I'm really concerned that these people are setting themselves up as experts and trainers when they seem incapable of evaluating and critiquing what has gone on in the case of J.
Which I think is the root cause of their fear, that your concern will become the general public's concern. That cold, hard shard of truth that lives inside your head, even after years of believing your own hype... can be very jabby. Hence their misrepresentation of the judgment IMO, in an attempt to control the narrative regarding the motivations of the judge to arrive at the conclusions he did.
Judge perceived as massive, out of touch bigot
Mermaids teflon coated regarding any fall out from their actions in this case. Best case scenario, lemonade from lemons, they are essentially handed a springboard to get more money, attention, exposure and room to root themselves even deeper as the self appointed "most experty experts".
Judge perceived as even handed with justifiable, grave cause for concern -
Mermaids exposed to searching questions as per how they missed a child being abused right under their nose. And to what extent did they (albeit in a state of ignorance/blinkerdom) participate in, encourage and support the abuse.
And if they missed this case (with its evidently unstable mother, who was none too subtle and set off alarm bells left, right and centre in less blinkered circles) what price they have been able to spot and avoid encouraging less obvious cases of forced transing performed on small children.
There is also the question as to what steps they take/fail to take to ward off "identity building via the niche" in the parents they work with.
It's not exactly a secret that in niches like this some parents, who have long felt they would like to "be somebody", find they can be something "special", something "noble" and gain status via the niche.
No longer bog standard mum/dad, but instead parent crusader for X rights.
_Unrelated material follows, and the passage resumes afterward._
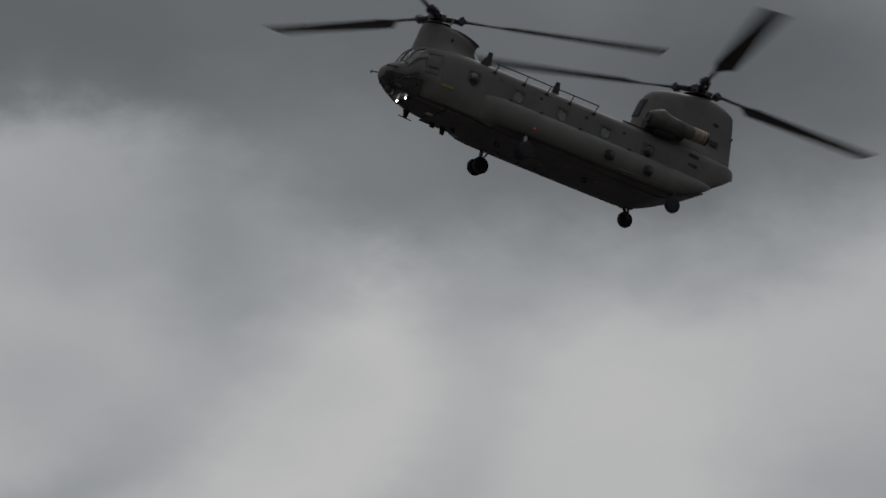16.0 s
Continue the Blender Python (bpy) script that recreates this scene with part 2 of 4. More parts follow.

Where the moderate vocabulary of a boringly normal parental life gets replaced with more Hollywood, action packed terms. Like hate, oppression, "actual violence", colonisation & persecution. Some of them even find suddenly they get listened to (media, giving talks, microphone at marches). And they like it. It's so much more exciting, interesting and "feeling important" than life used to be.
The issue is that once a parent gets a taste for that, it can be hard to give it up. So the child is no longer at the centre and there isn't necessarily the same degree of parental flexibility about the child's feelings about X anymore. The kid can get stuck cos the parent (sub consciously or otherwise) fixes them in position cos they, the adult, don't want to give up what being an "X Parent" has offered them in terms of a freethinking / swashbuckling / hugely victimised identity.
It's certainly not all parents that are susceptible to the above. But by the same token it's not a vanishingly rare group that are. People who set themselves up as experts in any kind of "parenting niche" are aware of it (unless also suffering from the syndrome and unable to see it in others) and it behoves them to be on the look out for it, for the sake of the kids. IMO.